Com “Os Sonhadores” (2003), Bertolucci voltou a seus dias de juventude, tanto em termos de tema quanto de repercussão. Passado no ano de 1968, o filme juntava sexo e revolução, dois dos assuntos favoritos do diretor, usando a Primavera de Paris como pano de fundo para um relacionamento a três. Enquanto uma praia se revelava sob os paralelepípedos das ruas, os personagens se fechavam entre quatro paredes, como em “O Último Tango” passado na mesma Paris, para explorar sua paixão sexual e pelo cinema. O resultado se tornou a apoteose da cinefilia de Bertolucci e deslanchou a carreira dos jovens Louis Garrel, Michael Pitt e Eva Green, que fazia sua estreia nas telas.

Foi um sucesso. Mas em vez de marcar um renascimento em sua carreira, foi quase uma despedida, pois logo em seguida ele passou a sofrer sérios problemas nas costas.

Bertolucci se viu confinado a uma cadeira de rodas e não fez outro filme por nove anos. Foi buscar energia e vontade de filmar nos aplausos dos colegas, durante uma homenagem do Festival de Cannes, que lhe rendeu tributo pela carreira em 2011. Um ano depois, lançou “Eu e Você” (2012), seu primeiro filme italiano desde 1981 e último longa de sua filmografia. Foi um trabalho relativamente modesto com um pequeno elenco e, novamente, uma locação minimalista – um porão em que um adolescente se escondia com sua meia-irmã.

Nos últimos anos, sua saúde deteriorou, acumulando um câncer. E, em vez de aplausos, Bertolucci precisou lidar com acusações de abusos cometidos num filme que ele dirigiu aos 31 anos de idade.
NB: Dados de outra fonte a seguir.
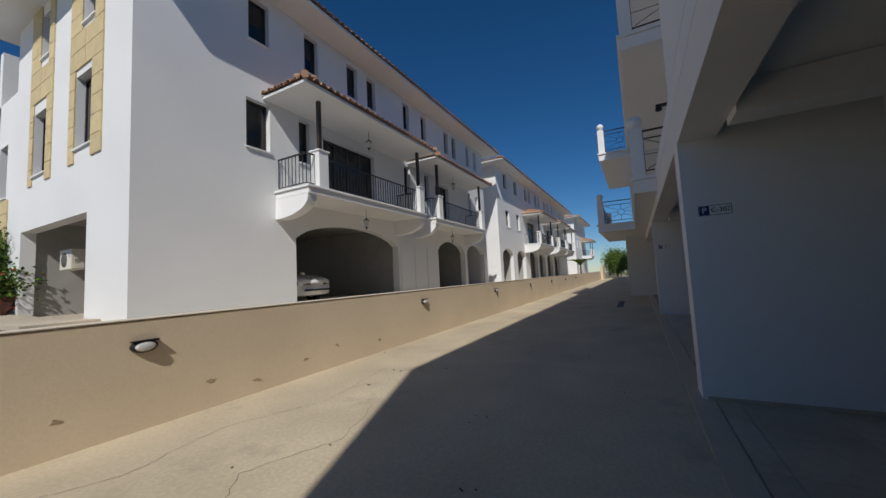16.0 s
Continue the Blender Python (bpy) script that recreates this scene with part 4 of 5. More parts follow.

Em sua derradeira manifestação pública, ele se defendeu: “Eu gostaria, pela última vez, de esclarecer um mal-entendido ridículo que continua a gerar reportagens sobre ‘O Último Tango em Paris’ em todo o mundo. Vários anos atrás, na Cinémathèque Française, alguém me perguntou detalhes sobre a famosa cena da manteiga. Eu especifiquei, mas talvez não tenha sido claro o suficiente, que eu decidi com Marlon Brando não informar a Maria de que usaríamos manteiga na cena. Queríamos sua reação espontânea ao uso impróprio. E é nisto que se resume o mal-entendido. Alguém pode ter achado que Maria não tinha sido informado sobre a violência que aconteceria contra ela. Isso é falso! Maria sabia de tudo porque ela tinha lido o roteiro, onde tudo foi descrito. A única novidade foi a ideia da manteiga. E isso, eu aprendi muitos anos depois, ofendeu Maria. Não foi a violência a que ela foi submetida na cena, que estava escrita no roteiro.”

Na entrevista citada, ele explicou com mais detalhes que “estava especificado no roteiro que teríamos que mostrar seu estupro de alguma forma. E enquanto eu e Marlon tomávamos café da manhã no piso do apartamento onde estávamos filmando, havia um baguette e havia manteiga, e olhamos um para o outro e, sem dizer nada, sabíamos o que queríamos fazer”.

Ele acrescentou que se sentiu horrível pela forma como tratou Schneider, mas defendeu-se, explicando que “queria a reação dela como garota, não como atriz”. “Eu não queria que Maria interpretasse sua humilhação e sua raiva, eu queria que ela sentisse… a raiva e a humilhação. Então ela me odiou pelo resto de sua vida.”